How to Start Collecting Pokémon Cards
Rarity. Sets. Where to buy. What to skip. Everything in one place.
Learn the rarity tiers first
The bottom right corner of every card has a symbol. Circle = Common. Diamond = Uncommon. Star = Rare. Two stars = Double Rare. The tiers above that: Ultra Rare, Illustration Rare, Special Illustration Rare, Hyper Rare. That's where the value lives.
Special Illustration Rares and Hyper Rares are the chase cards. They're what collectors grade and what holds value over time. Commons and Uncommons are essentially worthless unless the card is pre-2000.
Know the tier. Then decide if the card is worth your money.
Buy singles. Not packs.
Packs almost never pay off financially. The EV (expected value) of a pack is almost always below what you paid for it. You're buying the experience of opening, not the card.
If you want a specific card, buy the single on TCGPlayer or eBay. You pay market price. You get exactly what you want. No variance.
Opening packs is entertainment. Treat it like entertainment.
Where to buy safely
TCGPlayer: the most liquid marketplace for modern singles. Rated sellers. Buyer protection. Start here.

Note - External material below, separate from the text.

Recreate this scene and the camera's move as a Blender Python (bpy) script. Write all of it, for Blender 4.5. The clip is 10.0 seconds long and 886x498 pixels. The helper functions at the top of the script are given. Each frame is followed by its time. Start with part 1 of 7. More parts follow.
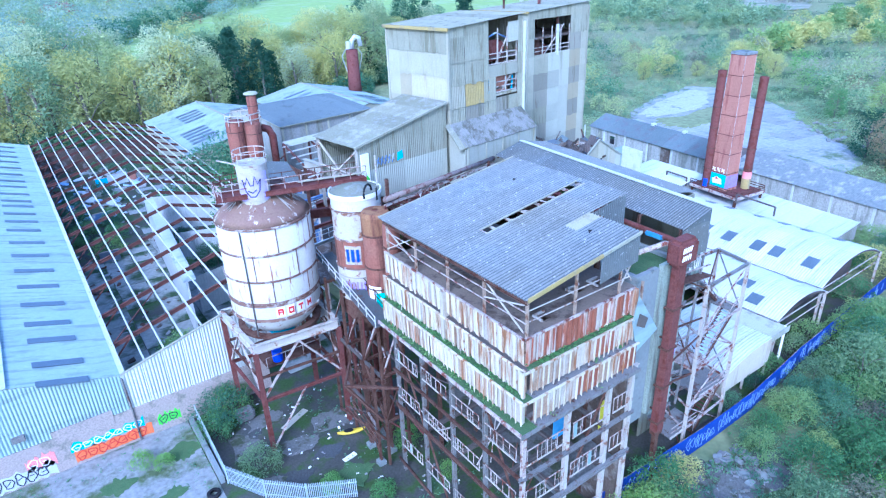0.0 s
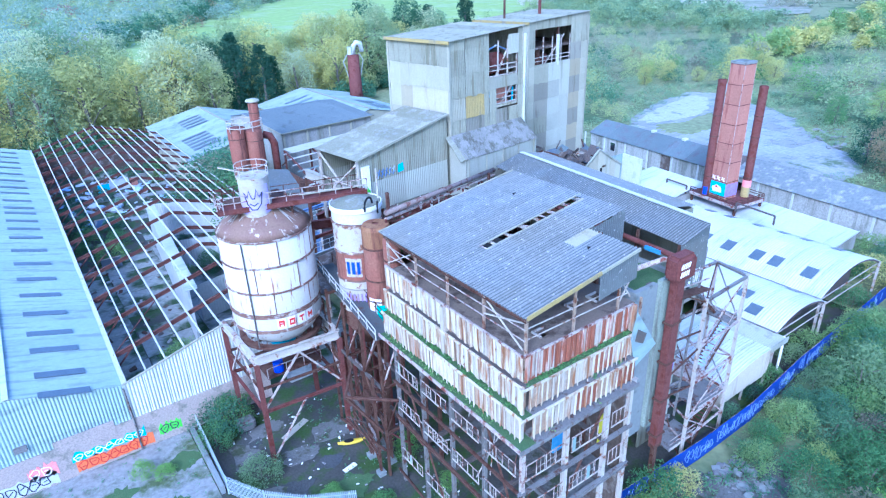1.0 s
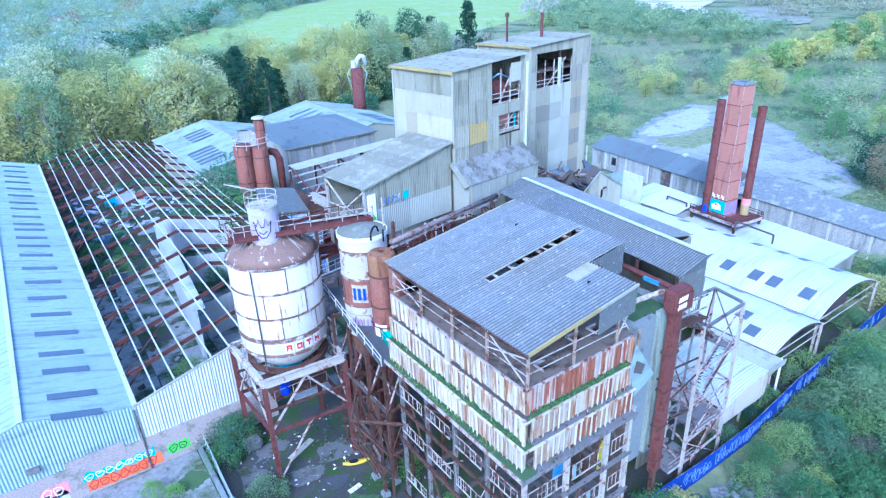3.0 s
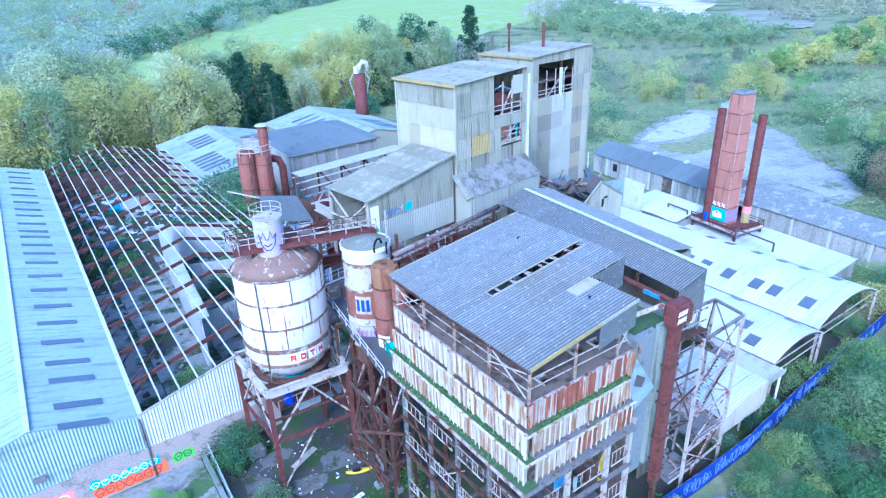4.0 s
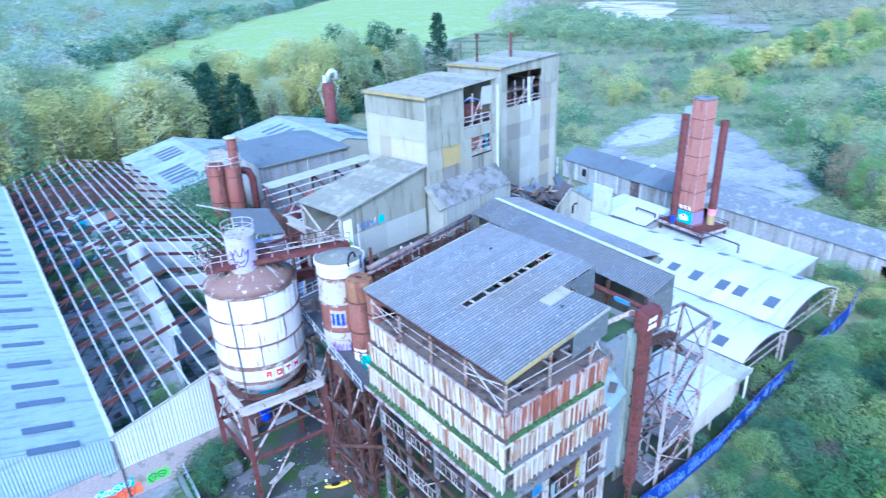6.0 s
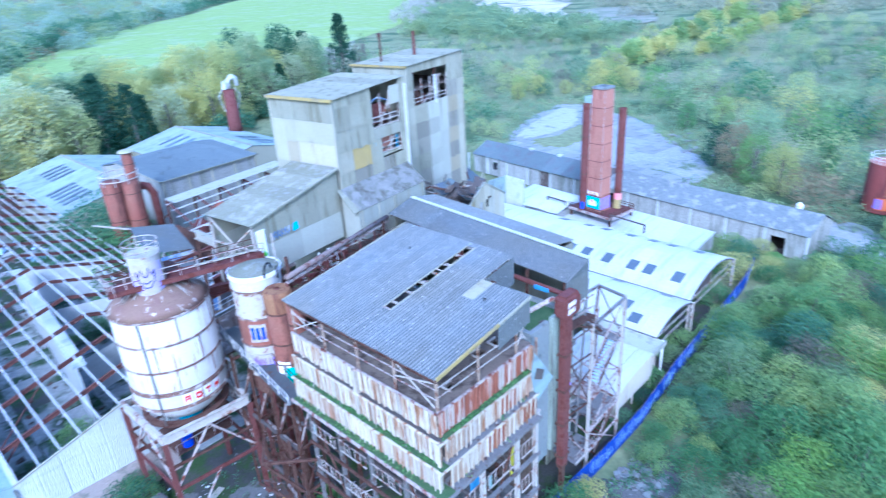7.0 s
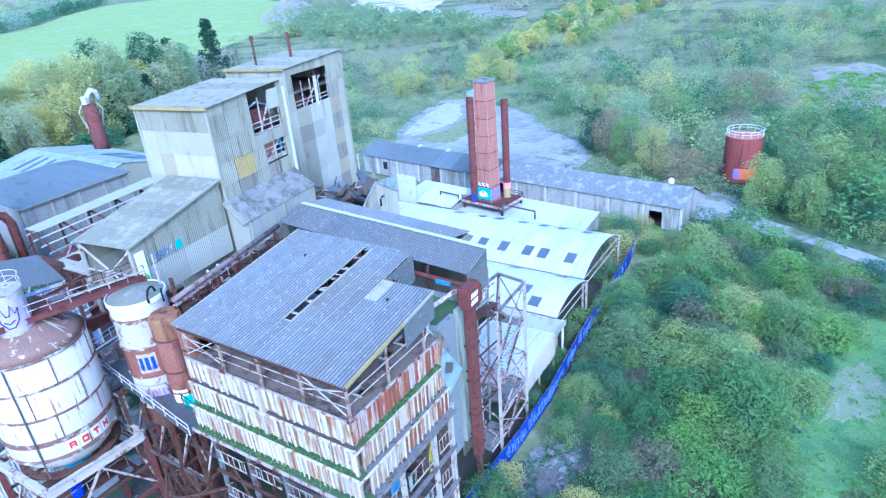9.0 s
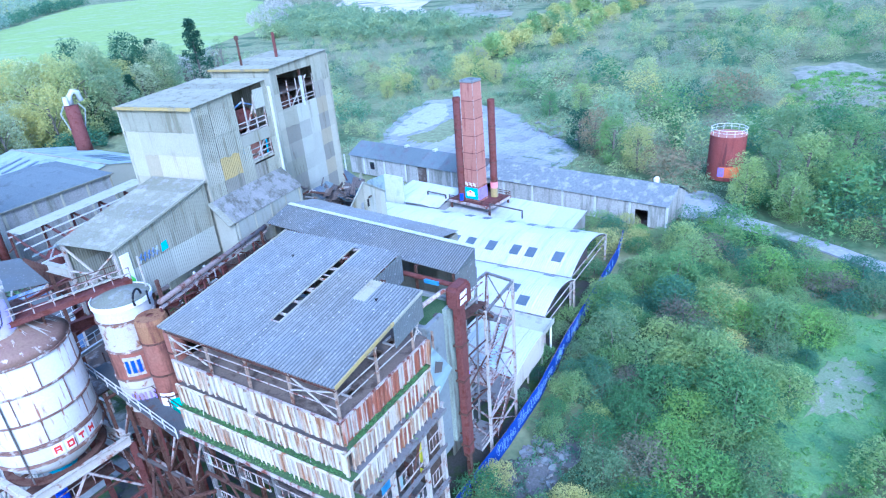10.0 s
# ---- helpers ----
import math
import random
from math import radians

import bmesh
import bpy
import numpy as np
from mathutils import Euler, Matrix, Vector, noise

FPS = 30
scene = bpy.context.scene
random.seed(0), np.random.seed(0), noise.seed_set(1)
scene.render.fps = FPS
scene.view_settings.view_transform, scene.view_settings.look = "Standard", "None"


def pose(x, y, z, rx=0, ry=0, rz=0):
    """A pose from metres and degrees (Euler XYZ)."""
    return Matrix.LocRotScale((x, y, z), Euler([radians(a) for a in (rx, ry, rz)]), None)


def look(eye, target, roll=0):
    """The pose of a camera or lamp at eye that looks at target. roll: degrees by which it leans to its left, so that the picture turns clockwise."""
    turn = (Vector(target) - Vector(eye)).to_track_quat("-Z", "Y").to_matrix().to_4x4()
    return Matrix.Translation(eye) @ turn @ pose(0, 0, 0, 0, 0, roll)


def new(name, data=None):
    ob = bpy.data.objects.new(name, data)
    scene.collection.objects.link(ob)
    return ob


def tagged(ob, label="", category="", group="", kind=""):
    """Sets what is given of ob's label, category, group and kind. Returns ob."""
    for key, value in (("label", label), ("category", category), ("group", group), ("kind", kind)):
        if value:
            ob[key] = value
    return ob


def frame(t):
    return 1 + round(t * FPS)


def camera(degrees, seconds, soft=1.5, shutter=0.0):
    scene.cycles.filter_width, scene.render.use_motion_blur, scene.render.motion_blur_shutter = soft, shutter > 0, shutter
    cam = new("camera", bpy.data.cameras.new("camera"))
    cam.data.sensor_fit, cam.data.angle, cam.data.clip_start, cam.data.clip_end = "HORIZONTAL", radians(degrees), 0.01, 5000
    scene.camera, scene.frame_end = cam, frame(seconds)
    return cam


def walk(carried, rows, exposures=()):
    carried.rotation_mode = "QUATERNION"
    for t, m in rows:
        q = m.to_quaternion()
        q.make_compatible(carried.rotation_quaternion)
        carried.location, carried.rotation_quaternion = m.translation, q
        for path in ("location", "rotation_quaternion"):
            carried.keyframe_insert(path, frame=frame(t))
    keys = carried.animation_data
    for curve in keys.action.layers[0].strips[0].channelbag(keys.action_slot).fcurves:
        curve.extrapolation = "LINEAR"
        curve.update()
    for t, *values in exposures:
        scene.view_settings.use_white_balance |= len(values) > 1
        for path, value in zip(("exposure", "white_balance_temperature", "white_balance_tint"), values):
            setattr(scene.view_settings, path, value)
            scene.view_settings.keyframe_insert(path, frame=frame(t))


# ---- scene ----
cam = camera(71.9, 10.0, soft=1.2, shutter=0.95)
PATH = [
    (0, (-21.099, -22.122, 42.548), (-20.059, -20.637, 41.704), -2.2),
    (0.5, (-21.027, -22.134, 42.969), (-19.987, -20.646, 42.129), -2.2),
    (1, (-20.972, -22.091, 43.527), (-19.932, -20.602, 42.689), -2.1),
    (1.5, (-21.002, -22.114, 44.139), (-19.962, -20.623, 43.304), -2.1),
    (2, (-21.084, -22.185, 44.763), (-20.044, -20.692, 43.931), -2.1),
    (2.5, (-21.212, -22.276, 45.309), (-20.171, -20.781, 44.483), -2.0),
    (4, (-21.48, -22.478, 46.979), (-20.442, -20.975, 46.163), -2.0),
    (4.5, (-21.561, -22.55, 47.394), (-20.524, -21.044, 46.584), -1.9),
    (5, (-21.65, -22.628, 47.74), (-20.613, -21.119, 46.935), -1.9),
    (6.5, (-21.518, -22.511, 47.709), (-20.317, -21.131, 46.9), -2.8),
    (7, (-21.376, -22.377, 47.628), (-20.071, -21.101, 46.81), -3.5),
    (7.5, (-21.208, -22.272, 47.518), (-19.822, -21.089, 46.693), -4.0),
    (8, (-21.041, -22.169, 47.426), (-19.588, -21.076, 46.592), -4.5),
    (8.5, (-20.97, -22.106, 47.369), (-19.483, -21.065, 46.53), -4.7),
    (9, (-20.966, -22.101, 47.308), (-19.461, -21.087, 46.468), -4.8),
    (9.5, (-21.002, -22.048, 47.289), (-19.485, -21.055, 46.446), -4.8),
    (10, (-21.023, -22.033, 47.272), (-19.496, -21.054, 46.429), -4.7),
]
walk(cam, [(t, look(eye, target, roll)) for t, eye, target, roll in PATH], [(0, 1.87, 4180, 17), (10, 1.87, 4180, 17)])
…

eBay: better for vintage and graded cards. Always check completed sales, not active listings. Active listings tell you what people are asking. Completed sales tell you what people paid.
Local game stores: good for sealed product at MSRP. Avoid their singles pricing. Almost always above market.

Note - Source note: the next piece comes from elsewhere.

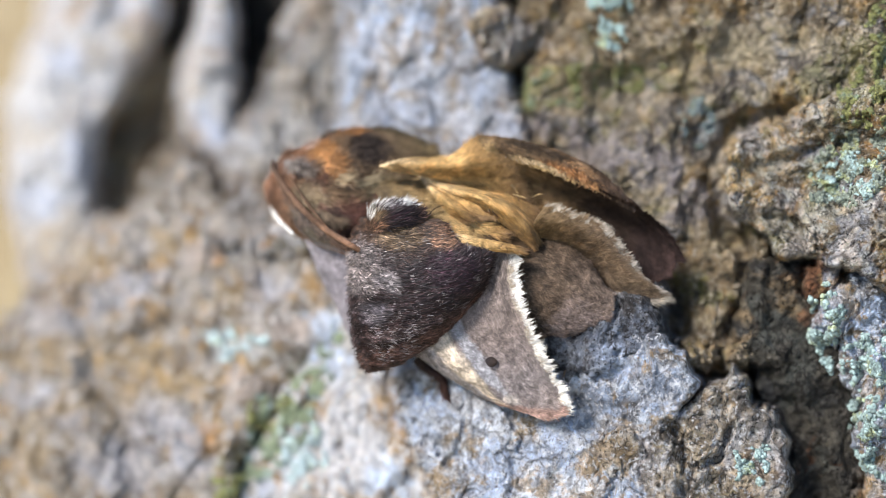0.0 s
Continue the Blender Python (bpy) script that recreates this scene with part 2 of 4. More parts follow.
# upper back of the trunk, far off
tone_patch((0.79, 0.76, 0.71), 0.85, (-24.0, 10.3, 2.45, 2.29, 0), (-21.4, 12.6, 1.96, 1.96, 0), (-23.0, 4.8, 2.94, 3.27, 0), (-19.8, 11.0, 1.31, 2.29, 60), (-13.4, 11.0, 1.31, 1.64, 0), (-13.2, 9.0, 1.47, 1.31, 0))
tone_patch((0.70, 0.78, 0.95), 0.6, (-24.0, 3.8, 1.96, 1.31, 0), (-21.7, 6.7, 1.31, 1.64, 0), (-13.7, 8.4, 0.82, 0.98, 0), (-22.0, 12.3, 1.31, 0.98, 0))
tone_patch((0.62, 0.46, 0.24), 0.7, (-18.1, 13.9, 1.96, 0.82, 0), (-23.0, 1.5, 1.96, 1.31, 0), (-8.3, 10.3, 0.82, 2.29, 10), (-18.4, 9.7, 0.82, 1.96, -50))
tone_patch((0.78, 0.72, 0.62), 0.6, (-9.0, 7.7, 1.96, 1.96, 0), (-7.3, 12.6, 0.98, 1.96, 0), (-10.3, 9.7, 1.31, 1.31, 0))
# dark brown laid in the hollows, standing in for the shade between the columns
tone_patch((0.11, 0.075, 0.035), 0.95, (-18.1, 6.4, 2.09, 3.27, 0), (-10.8, 12.0, 1.18, 2.94, 0), (-16.5, 8.4, 1.18, 2.29, 0), (-16.2, 3.8, 0.98, 0.65, 0))
tone_patch((0.72, 0.60, 0.42), 0.65, (-24.3, 7.7, 1.47, 0.72, 0), (-20.7, 12.6, 0.98, 0.79, 0), (-21.7, 3.1, 1.31, 0.65, 0), (-25.0, 12.6, 0.98, 0.65, 0), (-20.1, 9.4, 0.98, 0.52, 0), (-14.5, 10.3, 0.52, 0.79, 0), (-9.0, 11.3, 0.98, 0.52, 0), (-11.9, 6.7, 0.79, 0.52, 0))
# the broad warm plate
tone_patch((0.47, 0.41, 0.335), 0.75, (-15.2, 4.8, 1.80, 1.47, 0), (-17.8, 1.8, 2.29, 1.47, 20), (-12.9, 2.8, 1.64, 1.47, 0), (-10.6, 0.5, 1.96, 1.64, 0), (-21.1, -3.7, 2.29, 1.31, 0), (-15.2, -1.1, 1.96, 1.31, 0), (-10.9, -3.1, 2.29, 1.31, 0))
tone_patch((0.52, 0.36, 0.17), 0.7, (-21.1, 0.2, 1.96, 0.82, 30), (-16.2, 1.5, 1.31, 0.65, 0), (-24.0, -5.0, 2.62, 1.31, 0), (-18.4, -5.0, 2.94, 1.14, -10), (-15.2, -6.8, 1.96, 0.98, 0), (-24.0, -10.3, 1.47, 2.62, 0), (-11.6, -5.0, 1.64, 0.82, 0), (-21.7, -8.0, 1.96, 0.98, 0), (-12.9, -1.8, 1.31, 0.59, 20), (-25.0, -13.2, 1.96, 1.31, 0))
tone_patch((0.62, 0.62, 0.66), 0.7, (-18.8, -0.8, 1.96, 0.82, 10), (-17.1, -9.0, 2.29, 1.31, 0), (-20.4, -11.3, 1.96, 1.64, 0), (-10.3, -1.1, 1.64, 0.98, 0), (-15.2, -11.6, 1.64, 1.64, 0), (-24.0, -7.3, 1.64, 0.82, 0))
tone_patch((0.24, 0.20, 0.17), 0.75, (-24.0, -2.1, 1.47, 0.59, 20), (-18.9, -12.9, 0.98, 1.64, 0), (-22.4, -11.9, 0.82, 1.31, 0), (-18.1, -10.3, 0.65, 0.98, 0), (-25.3, -1.8, 0.98, 0.49, 0), (-24.0, -8.0, 0.65, 0.65, 0))
tone_patch((0.78, 0.40, 0.12), 0.85, (-14.0, -9.9, 0.72, 0.72, 0), (-13.4, 0.7, 0.72, 0.39, 0), (-10.4, 1.7, 0.82, 0.33, 40))
tone_patch((0.62, 0.51, 0.43), 0.7, (-14.5, 0.9, 1.31, 0.82, 0), (-11.6, -7.0, 1.47, 0.98, 0), (-9.0, -3.7, 1.64, 0.98, 0))
tone_patch((0.40, 0.31, 0.20), 0.6, (-22.4, -10.3, 4.25, 1.64, 10), (-24.0, -13.2, 3.27, 1.31, 0), (-19.4, -7.7, 3.60, 1.31, 0), (-15.2, -13.2, 1.96, 1.31, 0), (-24.0, -5.7, 2.62, 1.31, 0))
tone_patch((0.40, 0.40, 0.43), 0.6, (-18.4, -11.6, 1.96, 1.96, 0), (-15.2, -10.3, 1.31, 1.31, 0), (-22.0, -9.0, 1.31, 0.98, 0), (-23.0, -3.1, 2.29, 0.98, 0), (-19.8, -2.1, 1.96, 0.98, 0))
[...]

Facebook and Discord: highest risk. Only buy from sellers with a track record. Never wire transfer.
Condition matters from day one
Put cards in penny sleeves immediately. Cards that touch other cards get micro-scratches. Micro-scratches drop a PSA 10 to a PSA 9.
A PSA 10 can be worth 3–10x a PSA 9 for the same card. The difference is often a sleeve.
Store in binders with side-loading sleeves. Top-loading sleeves scratch cards on insertion.
Collect what you love. Focus where it matters.
Cards you're emotionally attached to are easier to hold through market dips. Start with what you love.
For value: low-population graded cards from sets with proven demand. Base Set. Early e-Card era. Scarlet and Violet SIRs.
Avoid chasing every new set on release. Let the market settle for 3 months. Then buy.